## STATED TASK
Collect all lines below with the string "None".
═════ DATA EXCERPT
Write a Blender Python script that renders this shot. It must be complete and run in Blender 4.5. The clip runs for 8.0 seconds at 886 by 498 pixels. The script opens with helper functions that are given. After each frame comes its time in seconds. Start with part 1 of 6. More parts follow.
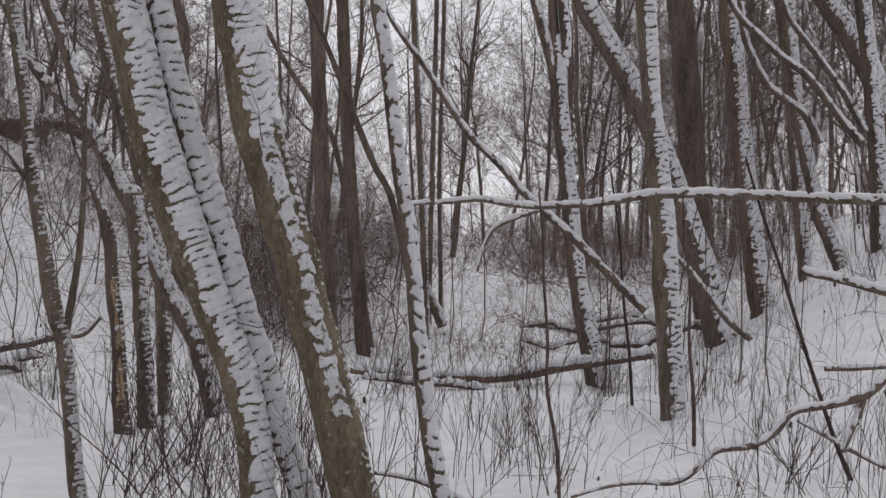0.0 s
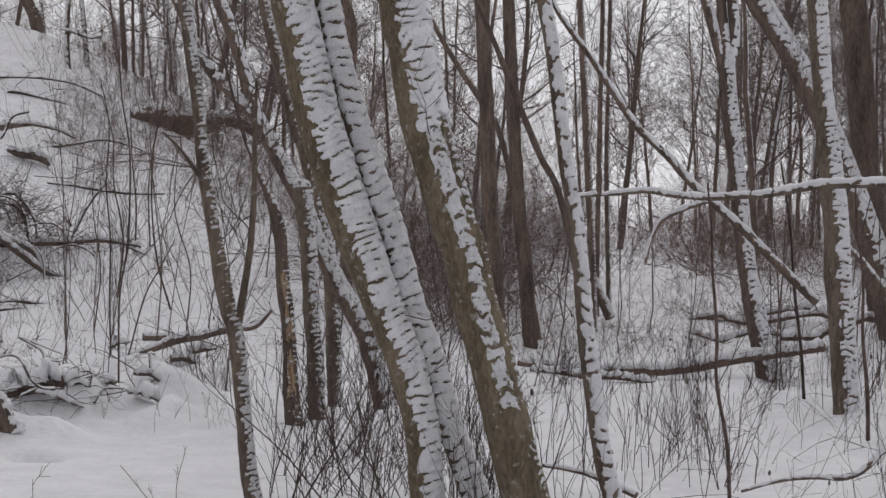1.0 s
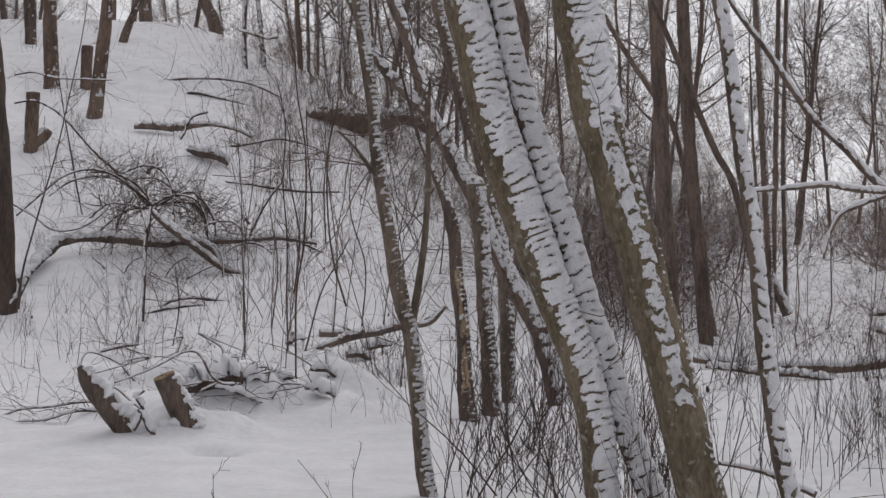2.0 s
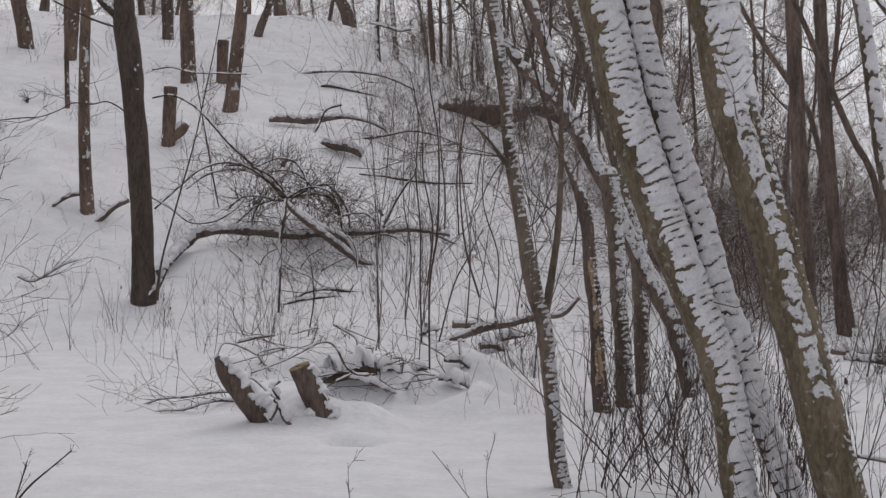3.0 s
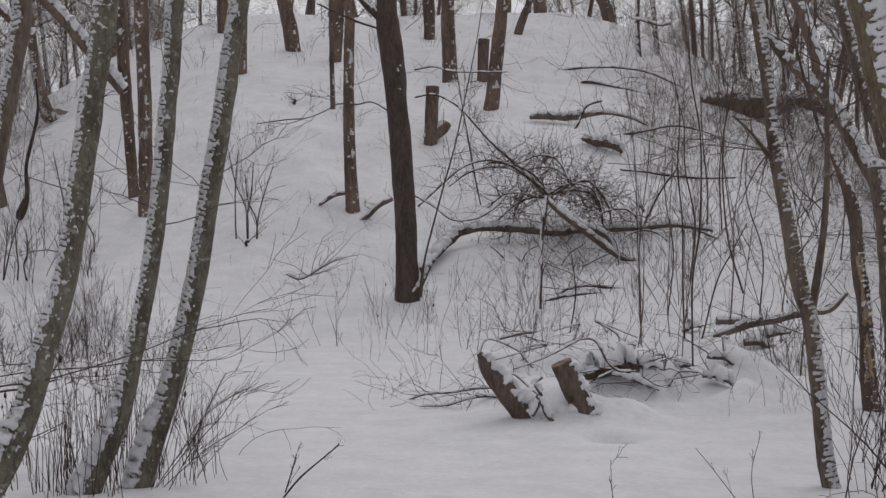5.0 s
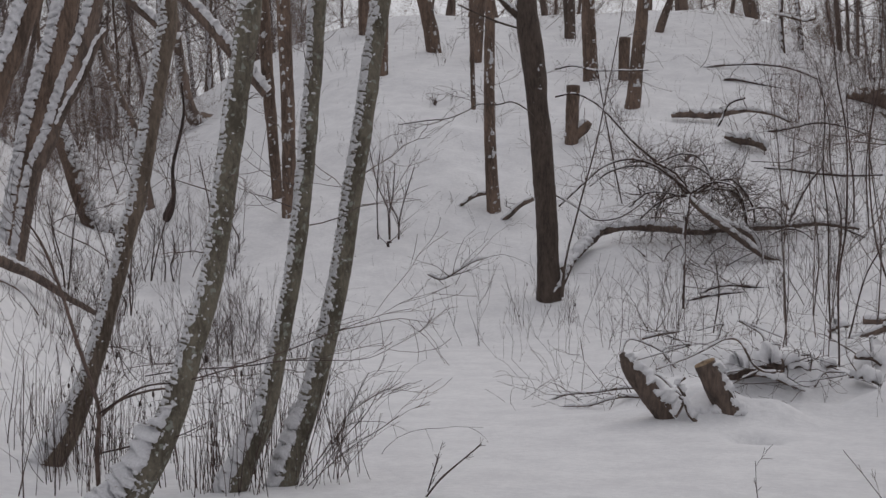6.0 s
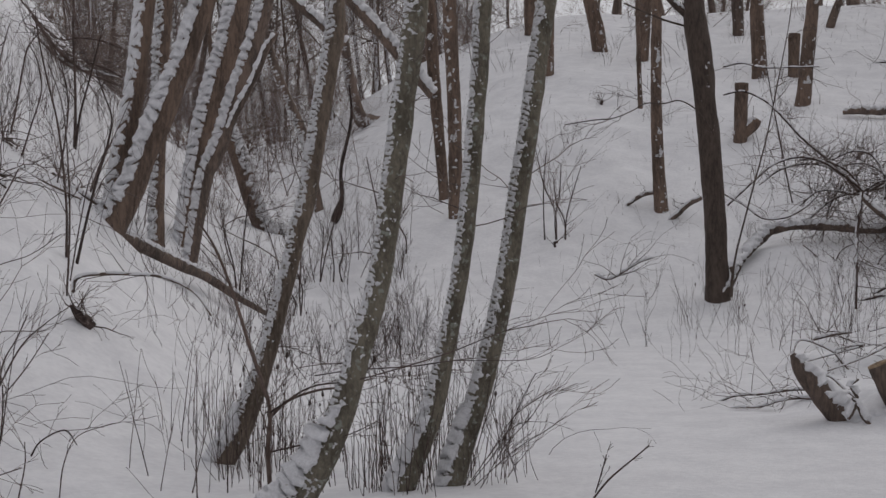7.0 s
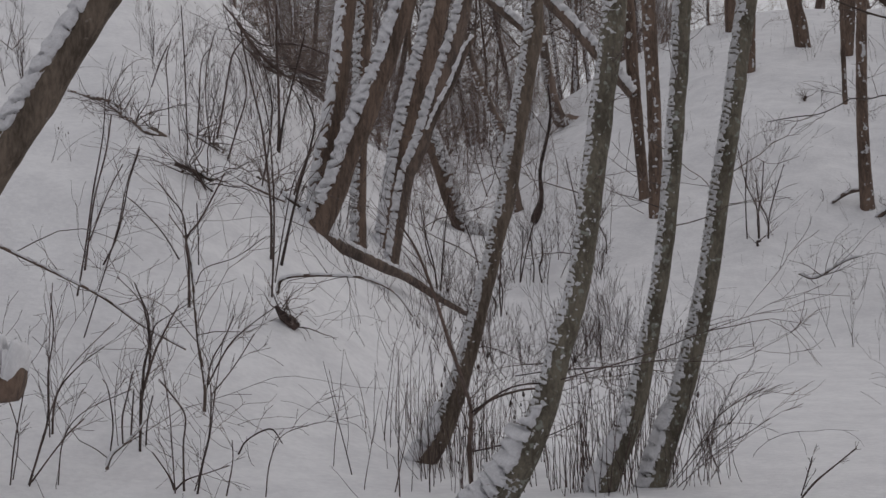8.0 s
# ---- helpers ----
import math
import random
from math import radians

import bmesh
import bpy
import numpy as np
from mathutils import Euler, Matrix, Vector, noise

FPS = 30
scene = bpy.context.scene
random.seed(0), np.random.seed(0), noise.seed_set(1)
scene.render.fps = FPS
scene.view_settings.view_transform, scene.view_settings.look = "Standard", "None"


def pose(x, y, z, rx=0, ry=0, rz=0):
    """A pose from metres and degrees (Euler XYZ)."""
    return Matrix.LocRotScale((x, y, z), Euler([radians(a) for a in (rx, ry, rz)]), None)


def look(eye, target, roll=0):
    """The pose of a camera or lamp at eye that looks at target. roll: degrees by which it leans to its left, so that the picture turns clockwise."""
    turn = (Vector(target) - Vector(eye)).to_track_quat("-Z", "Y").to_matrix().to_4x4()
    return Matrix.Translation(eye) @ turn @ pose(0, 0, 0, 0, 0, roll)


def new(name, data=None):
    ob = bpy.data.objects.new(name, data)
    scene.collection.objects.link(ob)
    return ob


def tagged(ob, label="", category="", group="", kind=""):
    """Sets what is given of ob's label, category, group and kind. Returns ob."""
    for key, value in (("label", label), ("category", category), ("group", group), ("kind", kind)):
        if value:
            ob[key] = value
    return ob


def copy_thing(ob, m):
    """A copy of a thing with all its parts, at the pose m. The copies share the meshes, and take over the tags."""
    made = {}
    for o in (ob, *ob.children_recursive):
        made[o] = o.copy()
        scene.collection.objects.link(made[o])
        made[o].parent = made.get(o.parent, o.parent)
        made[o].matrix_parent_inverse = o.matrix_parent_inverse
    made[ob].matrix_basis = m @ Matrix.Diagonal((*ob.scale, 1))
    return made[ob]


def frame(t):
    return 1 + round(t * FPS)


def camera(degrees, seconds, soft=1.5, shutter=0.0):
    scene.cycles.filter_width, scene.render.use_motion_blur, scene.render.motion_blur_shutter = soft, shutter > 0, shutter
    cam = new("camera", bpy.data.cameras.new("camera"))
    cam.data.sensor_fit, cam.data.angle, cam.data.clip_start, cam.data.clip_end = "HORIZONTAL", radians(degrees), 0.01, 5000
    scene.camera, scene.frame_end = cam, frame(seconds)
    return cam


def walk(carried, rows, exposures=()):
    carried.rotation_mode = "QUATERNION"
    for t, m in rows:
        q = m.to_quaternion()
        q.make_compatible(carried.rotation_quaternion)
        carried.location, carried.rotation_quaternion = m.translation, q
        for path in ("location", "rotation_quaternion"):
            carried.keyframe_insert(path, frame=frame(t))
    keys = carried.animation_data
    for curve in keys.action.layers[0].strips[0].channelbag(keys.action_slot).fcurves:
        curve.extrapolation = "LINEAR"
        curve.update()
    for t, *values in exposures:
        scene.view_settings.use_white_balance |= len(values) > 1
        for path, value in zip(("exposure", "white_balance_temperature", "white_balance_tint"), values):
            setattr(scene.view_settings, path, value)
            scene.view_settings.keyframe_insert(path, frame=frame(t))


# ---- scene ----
══════════
## COMPLETE OUTPUT
scene.view_settings.view_transform, scene.view_settings.look = "Standard", "None"
    return Matrix.LocRotScale((x, y, z), Euler([radians(a) for a in (rx, ry, rz)]), None)
def new(name, data=None):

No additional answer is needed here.